What to do if you can get a lot of content that is good in some respects and lousy in others. German uses different characters then the English language and there are ways to indicate an Ä/Ä, Ö/ö, Ü/ü or ß. When you are using German these characters should be used and not an ue for instance. So when should we accept content with German that is non standard ?
I have been thinking about this for a few days. The answer for me became obvious; it is in the database. When we have the MisSpelling table, we can have the community identify the words that should have an Umlaut. With proper logic the representation for our public will be the proper German with the umlauts.. But the first thing is to have the MisSpellings..
Thanks,
GerardM
4 comments:
When you are meaning the US-ASCII Versions of the Umlauts, then there are the following Representations possible:
Ä ↔ Ae
ä ↔ ae
Ö ↔ Oe
ö ↔ oe
Ü ↔ Ue
u ↔ ue
ß ↔ sz → ss
The last one is also needed for Words witch are written with all letters Uppercase, because there is no big Letter for ß.

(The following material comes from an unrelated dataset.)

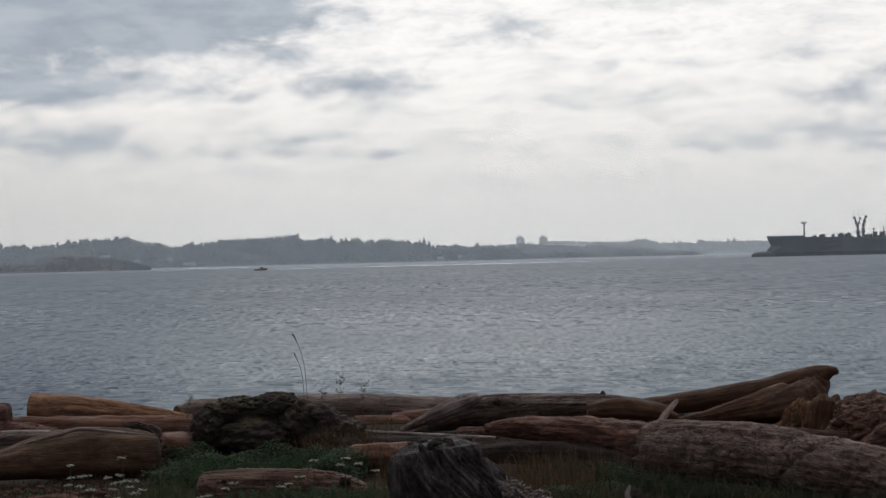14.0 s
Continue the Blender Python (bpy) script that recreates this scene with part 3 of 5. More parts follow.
HEAD = above_sea([(-836.4, 2400.0, 29.75), (-643.2, 2400.0, 33.21), (-602.8, 2400.0, 31.14), (-554.2, 2400.0, 33.84), (-521.8, 2400.0, 39.99), (-448.9, 2400.0, 39.16), (-408.4, 2400.0, 28.05), (-359.7, 2400.0, 29.12), (-302.7, 2400.0, 35.01), (-253.8, 2400.0, 36.91),
                  (-196.8, 2400.0, 34.63), (-115.2, 2400.0, 30.43), (-49.8, 2400.0, 25.59), (7.5, 2400.0, 20.84), (32.0, 2400.0, 15.64), (81.3, 2400.0, 15.07), (122.3, 2400.0, 8.85)])
NEAR_SPIT = above_sea([(-415.0, 1440.0, 7.29), (-380.6, 1440.0, 5.45), (-356.0, 1440.0, 4.84), (-349.1, 1440.0, 7.62), (-341.1, 1440.0, 11.86), (-326.3, 1440.0, 11.98), (-311.6, 1440.0, 11.12), (-286.0, 1440.0, 9.01), (-271.4, 1440.0, 5.21), (-262.6, 1440.0, 2.04), (-256.7, 1440.0, -0.82)])
MID_SPIT = above_sea([(-52.0, 2500.0, 18.06), (33.4, 2500.0, 17.93), (110.4, 2500.0, 19.61), (153.2, 2500.0, 21.69), (196.0, 2500.0, 16.92), (221.7, 2500.0, 15.77), (256.0, 2500.0, 14.52), (299.0, 2500.0, 14.02), (324.7, 2500.0, 6.01), (350.5, 2500.0, 2.29), (397.8, 2500.0, 0.45)])
CITY = above_sea([(-1.3, 4200.0, 28.26), (127.9, 4200.0, 29.65), (214.2, 4200.0, 31.53), (329.3, 4200.0, 31.65), (430.3, 4200.0, 34.81), (495.2, 4200.0, 34.07), (516.9, 4200.0, 39.58), (545.8, 4200.0, 39.25), (567.4, 4200.0, 28.92), (690.3, 4200.0, 28.96), (777.3, 4200.0, 30.85),
                  (907.7, 4200.0, 25.03), (1082.2, 4200.0, 24.48), (1593.1, 4200.0, 15.73)])


def build_shores():
    low = lambda o, k: [(x, h * k) for x, h in o]
    land("headland", "wooded headland with a brown rocky foot", 2300, low(HEAD, 0.62), 260, WOODLAND)
    woods("dense dark conifer woods on the headland", 2300, [(x, h + 2.5) for x, h in HEAD], 220, 3600, 16, 11, 0.8, uneven=0.30)
    woods("tall firs standing above the headland woods", 2330, [(x, h + 5.0) for x, h in HEAD], 170, 620, 19, 21, 0.4, uneven=0.14, grouped=True)
    land("rocky_spit", "low brown grassy rock spit", 1435, [(x - 4, h * 0.88) for x, h in NEAR_SPIT], 70)
    woods("scrub and low bushes on the rock spit", 1437, low(NEAR_SPIT, 0.94), 60, 620, 3.6, 12, 1.0, uneven=0.25, broad=1.6)
    land("low_spit", "low wooded point in the haze", 2480, low(MID_SPIT, 0.75), 200, WOODLAND)
    woods("hazy woods on the low point", 2480, [(x, h + 1.0) for x, h in MID_SPIT], 150, 900, 11, 13, 1.0, uneven=0.28, broad=2.2)
    land("city_ridge", "distant city ridge in the haze", 4150, low(CITY, 0.92), 250, WOODLAND)
    woods("tree-lined city ridge in the haze", 4150, [(x, h + 2.5) for x, h in CITY], 160, 1100, 14, 14, 1.0, uneven=0.4, broad=2.0)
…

But I can't see any misspelling here - maybe you can give a example to clarify you're meaning.
For German it is plain wrong and I do not really care for the US-ASCII when documenting German spelling.
Thanks,
GerardM
I don't think that a mispelling table is the right thing. Mispellings as transliterations and other characters representations are spellings after all. But we must be able to distinct those from the «right» spellings.
When you consider a transliteration would you consider an expression of the original language or would you consider it an expression of the target language? Transliterations are seen by some as something you can "standardise" while others consider it to be specific to the target language.
Indeed, the "right" stuff will not be represented in the MisSpelling table. When we are to have transliterations, they will be seperately stored. At this moment in time WiktionaryZ does not support transliterations.